→ **WHAT IS EXPECTED**: Restate the data below word for word. Skip any images it contains.

→ **AVAILABLE DATA**:
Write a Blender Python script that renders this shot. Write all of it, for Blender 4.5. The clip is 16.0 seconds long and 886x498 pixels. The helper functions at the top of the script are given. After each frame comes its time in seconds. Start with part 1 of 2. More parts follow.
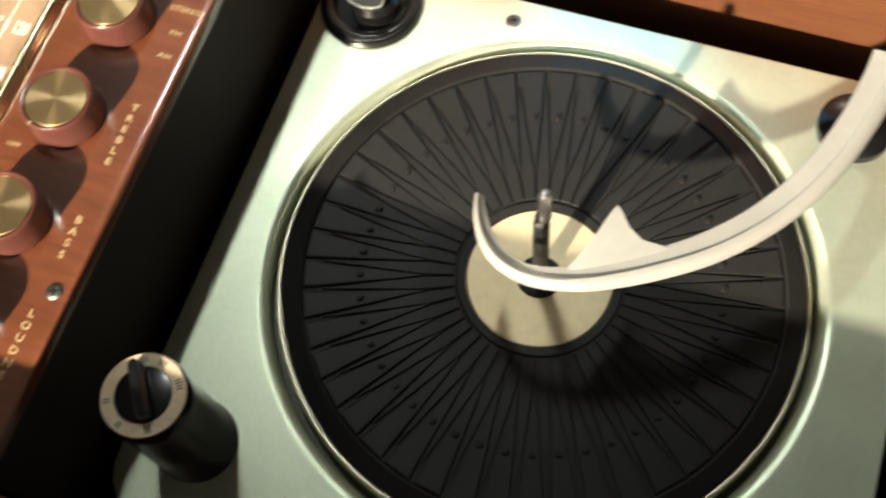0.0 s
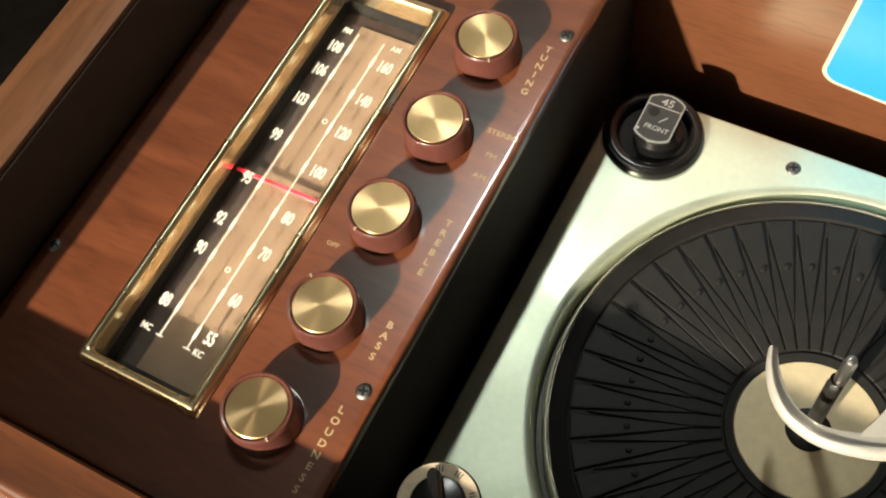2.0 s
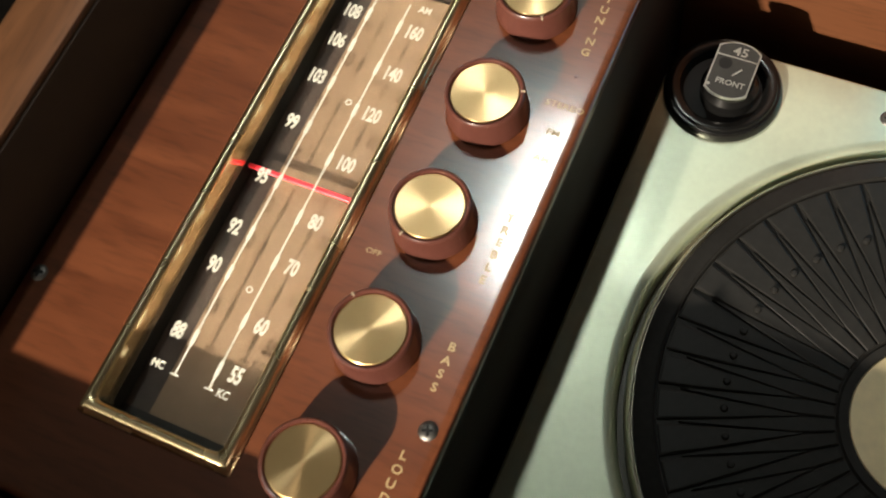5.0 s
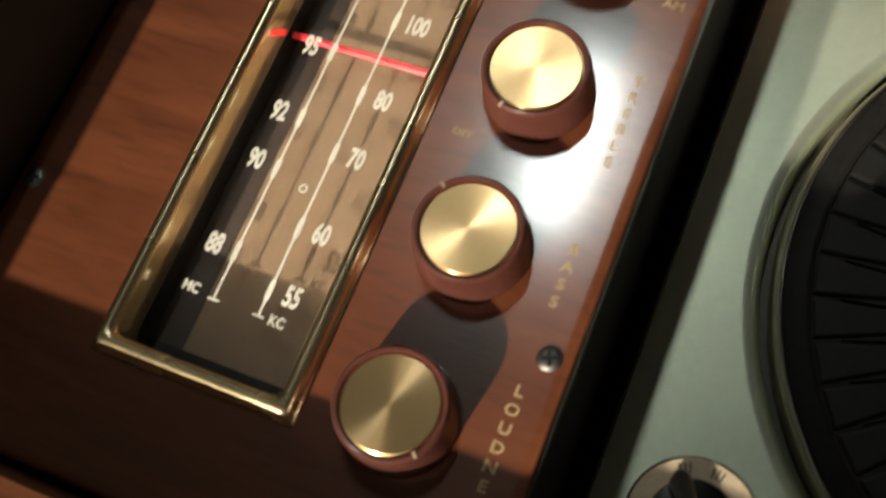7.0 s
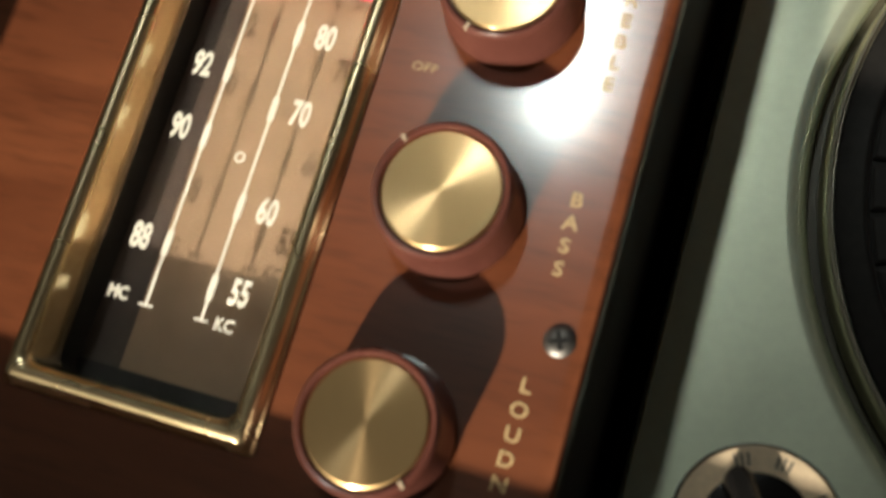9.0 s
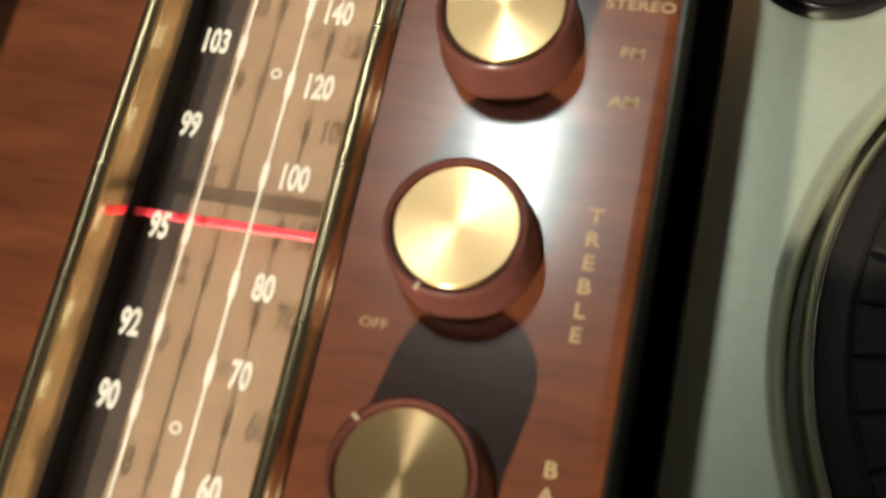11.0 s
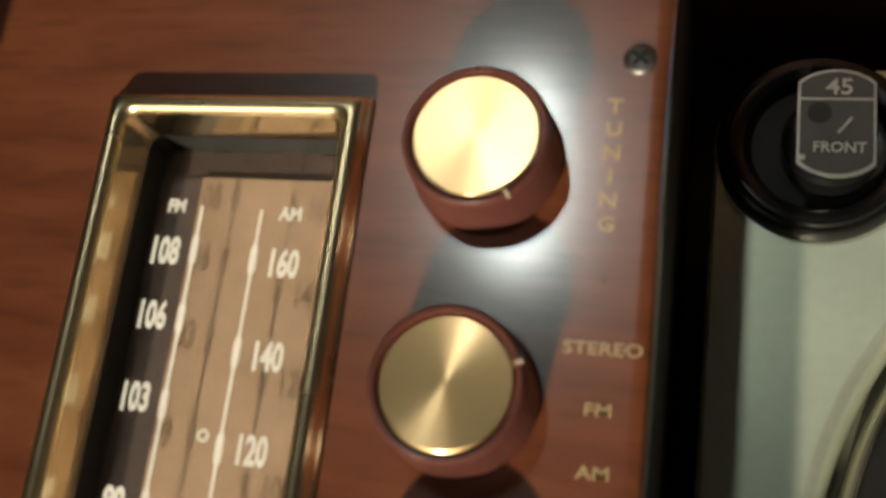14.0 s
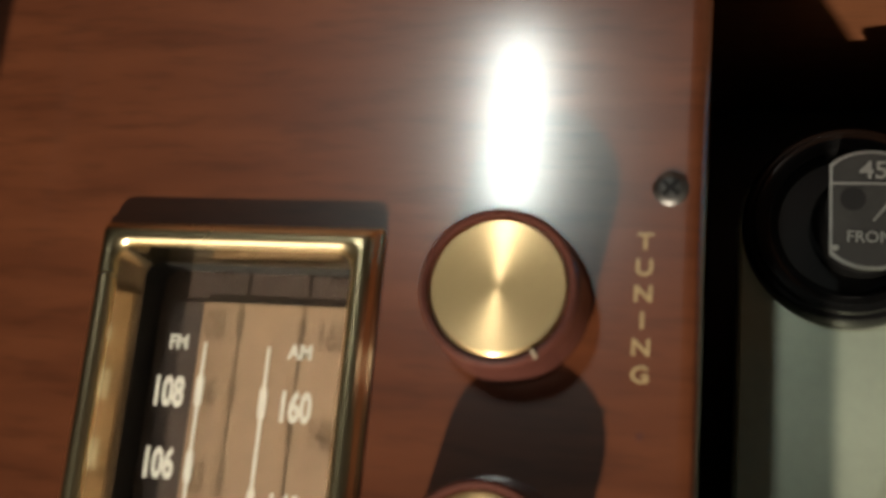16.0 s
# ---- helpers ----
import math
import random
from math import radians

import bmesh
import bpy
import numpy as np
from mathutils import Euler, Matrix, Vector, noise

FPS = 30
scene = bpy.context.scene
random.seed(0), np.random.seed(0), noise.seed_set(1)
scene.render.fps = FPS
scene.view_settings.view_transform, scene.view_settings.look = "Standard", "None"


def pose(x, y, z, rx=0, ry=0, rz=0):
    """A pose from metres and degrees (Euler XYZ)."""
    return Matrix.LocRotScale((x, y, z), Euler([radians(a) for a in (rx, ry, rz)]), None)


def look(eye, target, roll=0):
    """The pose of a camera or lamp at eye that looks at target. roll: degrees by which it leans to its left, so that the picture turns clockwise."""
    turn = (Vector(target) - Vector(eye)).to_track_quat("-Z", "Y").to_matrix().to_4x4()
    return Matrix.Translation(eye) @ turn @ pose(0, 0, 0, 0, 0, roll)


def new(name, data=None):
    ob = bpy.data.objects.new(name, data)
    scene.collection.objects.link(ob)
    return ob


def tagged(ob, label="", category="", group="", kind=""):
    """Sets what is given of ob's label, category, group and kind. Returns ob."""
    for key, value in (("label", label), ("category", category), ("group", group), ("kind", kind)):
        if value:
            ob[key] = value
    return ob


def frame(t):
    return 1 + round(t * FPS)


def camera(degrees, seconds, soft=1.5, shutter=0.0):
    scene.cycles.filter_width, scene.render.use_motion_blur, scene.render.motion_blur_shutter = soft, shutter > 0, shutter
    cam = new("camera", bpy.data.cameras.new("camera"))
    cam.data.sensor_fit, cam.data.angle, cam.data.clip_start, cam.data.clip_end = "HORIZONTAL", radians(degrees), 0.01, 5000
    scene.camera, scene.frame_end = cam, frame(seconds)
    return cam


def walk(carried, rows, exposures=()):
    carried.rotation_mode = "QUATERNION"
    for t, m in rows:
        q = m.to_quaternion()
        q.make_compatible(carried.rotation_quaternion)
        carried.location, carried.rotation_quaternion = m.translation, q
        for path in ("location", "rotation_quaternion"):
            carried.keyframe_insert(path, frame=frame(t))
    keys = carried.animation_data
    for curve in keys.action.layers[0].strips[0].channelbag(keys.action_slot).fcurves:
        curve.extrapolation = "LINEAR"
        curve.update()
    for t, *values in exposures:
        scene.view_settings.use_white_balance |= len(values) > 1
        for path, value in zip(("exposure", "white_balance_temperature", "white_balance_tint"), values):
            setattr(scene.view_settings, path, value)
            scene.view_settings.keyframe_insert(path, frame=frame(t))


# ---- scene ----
cam = camera(43.7, 16.0, soft=2.0, shutter=0.5)
PATH = [
    (0, (0.041, 0.014, 0.545), (-0.325, 0.718, -1.291), -9.5),
    (0.5, (0.005, 0.005, 0.539), (-0.418, 0.674, -1.298), -10.3),
    (1, (-0.02, 0.005, 0.554), (-0.52, 0.657, -1.27), -12.6),
    (1.5, (-0.042, 0.004, 0.573), (-0.626, 0.674, -1.219), -14.1),
    (2, (-0.047, -0.002, 0.584), (-0.646, 0.722, -1.182), -13.4),
    (2.5, (-0.054, -0.02, 0.59), (-0.667, 0.722, -1.163), -14.7),
    (3, (-0.075, -0.038, 0.594), (-0.638, 0.714, -1.172), -13.0),
    (3.2, (-0.077, -0.044, 0.598), (-0.638, 0.741, -1.154), -13.4),
    (5.3, (-0.118, 0.06, 0.496), (-0.64, 0.678, -1.333), -17.8),
    (5.5, (-0.101, 0.073, 0.484), (-0.597, 0.677, -1.357), -17.7),
    (6, (-0.099, 0.086, 0.468), (-0.56, 0.666, -1.39), -18.6),
    (6.5, (-0.139, 0.057, 0.439), (-0.635, 0.642, -1.409), -20.0),
    (7, (-0.168, 0.041, 0.413), (-0.692, 0.6, -1.434), -22.4),
    (7.5, (-0.175, 0.029, 0.386), (-0.695, 0.539, -1.477), -24.7),
    (8, (-0.174, 0.038, 0.362), (-0.673, 0.506, -1.517), -28.3),
    (8.5, (-0.181, 0.055, 0.353), (-0.689, 0.482, -1.534), -33.6),
    (9, (-0.178, 0.076, 0.35), (-0.699, 0.488, -1.537), -36.6),
    (9.2, (-0.18, 0.082, 0.351), (-0.682, 0.504, -1.539), -35.7),
    (11.3, (-0.194, 0.131, 0.335), (-0.66, 0.723, -1.517), -27.8),
    (11.5, (-0.194, 0.137, 0.333), (-0.675, 0.711, -1.521), -29.4),
    (12, (-0.191, 0.156, 0.334), (-0.681, 0.73, -1.519), -30.9),
    (12.5, (-0.192, 0.173, 0.33), (-0.707, 0.738, -1.518), -33.9),
    (13, (-0.199, 0.185, 0.328), (-0.707, 0.739, -1.525), -35.1),
    (13.5, (-0.196, 0.207, 0.33), (-0.701, 0.779, -1.519), -35.8),
    (14, (-0.193, 0.223, 0.331), (-0.697, 0.804, -1.516), -35.9),
    (14.5, (-0.201, 0.234, 0.33), (-0.714, 0.788, -1.522), -37.4),
    (15, (-0.205, 0.25, 0.329), (-0.714, 0.753, -1.538), -40.5),
    (15.5, (-0.206, 0.262, 0.331), (-0.714, 0.75, -1.541), -41.9),
    (16, (-0.205, 0.275, 0.33), (-0.695, 0.748, -1.55), -42.5),
]
EXPOSURE = [(0, 1.33), (1, 1.3), (2, 0.95), (3.2, 0.75), (5.3, 0.52), (6, 0.4), (7, 0.12), (8, 0.08), (9.2, 0.5), (11.3, 0.36), (12.5, 0.2), (14.5, -0.08), (16, -0.2)]
walk(cam, [(t, look(eye, target, roll)) for t, eye, target, roll in PATH], EXPOSURE)
# a small phone lens, focused on the record player, soft when close
cam.data.dof.use_dof, cam.data.dof.focus_distance, cam.data.dof.aperture_fstop = True, 0.58, 20

# ---- light ----
world = bpy.data.worlds.new("room_air")
scene.world = world
world.use_nodes = True
world.node_tree.nodes["Background"].inputs[0].default_value = (0.9, 0.75, 0.6, 1)
world.node_tree.nodes["Background"].inputs[1].default_value = 0.0002


def lamp(name, kind, place, target, watts, colour, size):
    data = bpy.data.lights.new(name, kind)
    data.energy, data.color = watts, colour
    if kind == "AREA":
        data.shape, data.size, data.size_y = "RECTANGLE", size[0], size[1]
    else:
        data.shadow_soft_size = size
    ob = new(name, data)
    ob.matrix_world = look(place, target)
    return ob


# a warm table lamp in front to the left, a cooler ceiling lamp behind
lamp("table_lamp_light", "POINT", (-1.14, -4.0, 2.48), (-0.2, 0.2, 0.08), 1480, (1.0, 0.875, 0.705), 0.06)
lamp("ceiling_lamp_light", "AREA", (-0.755, 1.33, 2.6), (-0.755, 1.3301, 0.0), 6.3, (0.95, 1.0, 0.92), (0.10, 0.50))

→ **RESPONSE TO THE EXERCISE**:
Write a Blender Python script that renders this shot. Write all of it, for Blender 4.5. The clip is 16.0 seconds long and 886x498 pixels. The helper functions at the top of the script are given. After each frame comes its time in seconds. Start with part 1 of 2. More parts follow.
0.0 s
2.0 s
5.0 s
7.0 s
9.0 s
11.0 s
14.0 s
16.0 s
# ---- helpers ----
import math
import random
from math import radians

import bmesh
import bpy
import numpy as np
from mathutils import Euler, Matrix, Vector, noise

FPS = 30
scene = bpy.context.scene
random.seed(0), np.random.seed(0), noise.seed_set(1)
scene.render.fps = FPS
scene.view_settings.view_transform, scene.view_settings.look = "Standard", "None"


def pose(x, y, z, rx=0, ry=0, rz=0):
    """A pose from metres and degrees (Euler XYZ)."""
    return Matrix.LocRotScale((x, y, z), Euler([radians(a) for a in (rx, ry, rz)]), None)


def look(eye, target, roll=0):
    """The pose of a camera or lamp at eye that looks at target. roll: degrees by which it leans to its left, so that the picture turns clockwise."""
    turn = (Vector(target) - Vector(eye)).to_track_quat("-Z", "Y").to_matrix().to_4x4()
    return Matrix.Translation(eye) @ turn @ pose(0, 0, 0, 0, 0, roll)


def new(name, data=None):
    ob = bpy.data.objects.new(name, data)
    scene.collection.objects.link(ob)
    return ob


def tagged(ob, label="", category="", group="", kind=""):
    """Sets what is given of ob's label, category, group and kind. Returns ob."""
    for key, value in (("label", label), ("category", category), ("group", group), ("kind", kind)):
        if value:
            ob[key] = value
    return ob


def frame(t):
    return 1 + round(t * FPS)


def camera(degrees, seconds, soft=1.5, shutter=0.0):
    scene.cycles.filter_width, scene.render.use_motion_blur, scene.render.motion_blur_shutter = soft, shutter > 0, shutter
    cam = new("camera", bpy.data.cameras.new("camera"))
    cam.data.sensor_fit, cam.data.angle, cam.data.clip_start, cam.data.clip_end = "HORIZONTAL", radians(degrees), 0.01, 5000
    scene.camera, scene.frame_end = cam, frame(seconds)
    return cam


def walk(carried, rows, exposures=()):
    carried.rotation_mode = "QUATERNION"
    for t, m in rows:
        q = m.to_quaternion()
        q.make_compatible(carried.rotation_quaternion)
        carried.location, carried.rotation_quaternion = m.translation, q
        for path in ("location", "rotation_quaternion"):
            carried.keyframe_insert(path, frame=frame(t))
    keys = carried.animation_data
    for curve in keys.action.layers[0].strips[0].channelbag(keys.action_slot).fcurves:
        curve.extrapolation = "LINEAR"
        curve.update()
    for t, *values in exposures:
        scene.view_settings.use_white_balance |= len(values) > 1
        for path, value in zip(("exposure", "white_balance_temperature", "white_balance_tint"), values):
            setattr(scene.view_settings, path, value)
            scene.view_settings.keyframe_insert(path, frame=frame(t))


# ---- scene ----
cam = camera(43.7, 16.0, soft=2.0, shutter=0.5)
PATH = [
    (0, (0.041, 0.014, 0.545), (-0.325, 0.718, -1.291), -9.5),
    (0.5, (0.005, 0.005, 0.539), (-0.418, 0.674, -1.298), -10.3),
    (1, (-0.02, 0.005, 0.554), (-0.52, 0.657, -1.27), -12.6),
    (1.5, (-0.042, 0.004, 0.573), (-0.626, 0.674, -1.219), -14.1),
    (2, (-0.047, -0.002, 0.584), (-0.646, 0.722, -1.182), -13.4),
    (2.5, (-0.054, -0.02, 0.59), (-0.667, 0.722, -1.163), -14.7),
    (3, (-0.075, -0.038, 0.594), (-0.638, 0.714, -1.172), -13.0),
    (3.2, (-0.077, -0.044, 0.598), (-0.638, 0.741, -1.154), -13.4),
    (5.3, (-0.118, 0.06, 0.496), (-0.64, 0.678, -1.333), -17.8),
    (5.5, (-0.101, 0.073, 0.484), (-0.597, 0.677, -1.357), -17.7),
    (6, (-0.099, 0.086, 0.468), (-0.56, 0.666, -1.39), -18.6),
    (6.5, (-0.139, 0.057, 0.439), (-0.635, 0.642, -1.409), -20.0),
    (7, (-0.168, 0.041, 0.413), (-0.692, 0.6, -1.434), -22.4),
    (7.5, (-0.175, 0.029, 0.386), (-0.695, 0.539, -1.477), -24.7),
    (8, (-0.174, 0.038, 0.362), (-0.673, 0.506, -1.517), -28.3),
    (8.5, (-0.181, 0.055, 0.353), (-0.689, 0.482, -1.534), -33.6),
    (9, (-0.178, 0.076, 0.35), (-0.699, 0.488, -1.537), -36.6),
    (9.2, (-0.18, 0.082, 0.351), (-0.682, 0.504, -1.539), -35.7),
    (11.3, (-0.194, 0.131, 0.335), (-0.66, 0.723, -1.517), -27.8),
    (11.5, (-0.194, 0.137, 0.333), (-0.675, 0.711, -1.521), -29.4),
    (12, (-0.191, 0.156, 0.334), (-0.681, 0.73, -1.519), -30.9),
    (12.5, (-0.192, 0.173, 0.33), (-0.707, 0.738, -1.518), -33.9),
    (13, (-0.199, 0.185, 0.328), (-0.707, 0.739, -1.525), -35.1),
    (13.5, (-0.196, 0.207, 0.33), (-0.701, 0.779, -1.519), -35.8),
    (14, (-0.193, 0.223, 0.331), (-0.697, 0.804, -1.516), -35.9),
    (14.5, (-0.201, 0.234, 0.33), (-0.714, 0.788, -1.522), -37.4),
    (15, (-0.205, 0.25, 0.329), (-0.714, 0.753, -1.538), -40.5),
    (15.5, (-0.206, 0.262, 0.331), (-0.714, 0.75, -1.541), -41.9),
    (16, (-0.205, 0.275, 0.33), (-0.695, 0.748, -1.55), -42.5),
]
EXPOSURE = [(0, 1.33), (1, 1.3), (2, 0.95), (3.2, 0.75), (5.3, 0.52), (6, 0.4), (7, 0.12), (8, 0.08), (9.2, 0.5), (11.3, 0.36), (12.5, 0.2), (14.5, -0.08), (16, -0.2)]
walk(cam, [(t, look(eye, target, roll)) for t, eye, target, roll in PATH], EXPOSURE)
# a small phone lens, focused on the record player, soft when close
cam.data.dof.use_dof, cam.data.dof.focus_distance, cam.data.dof.aperture_fstop = True, 0.58, 20

# ---- light ----
world = bpy.data.worlds.new("room_air")
scene.world = world
world.use_nodes = True
world.node_tree.nodes["Background"].inputs[0].default_value = (0.9, 0.75, 0.6, 1)
world.node_tree.nodes["Background"].inputs[1].default_value = 0.0002


def lamp(name, kind, place, target, watts, colour, size):
    data = bpy.data.lights.new(name, kind)
    data.energy, data.color = watts, colour
    if kind == "AREA":
        data.shape, data.size, data.size_y = "RECTANGLE", size[0], size[1]
    else:
        data.shadow_soft_size = size
    ob = new(name, data)
    ob.matrix_world = look(place, target)
    return ob


# a warm table lamp in front to the left, a cooler ceiling lamp behind
lamp("table_lamp_light", "POINT", (-1.14, -4.0, 2.48), (-0.2, 0.2, 0.08), 1480, (1.0, 0.875, 0.705), 0.06)
lamp("ceiling_lamp_light", "AREA", (-0.755, 1.33, 2.6), (-0.755, 1.3301, 0.0), 6.3, (0.95, 1.0, 0.92), (0.10, 0.50))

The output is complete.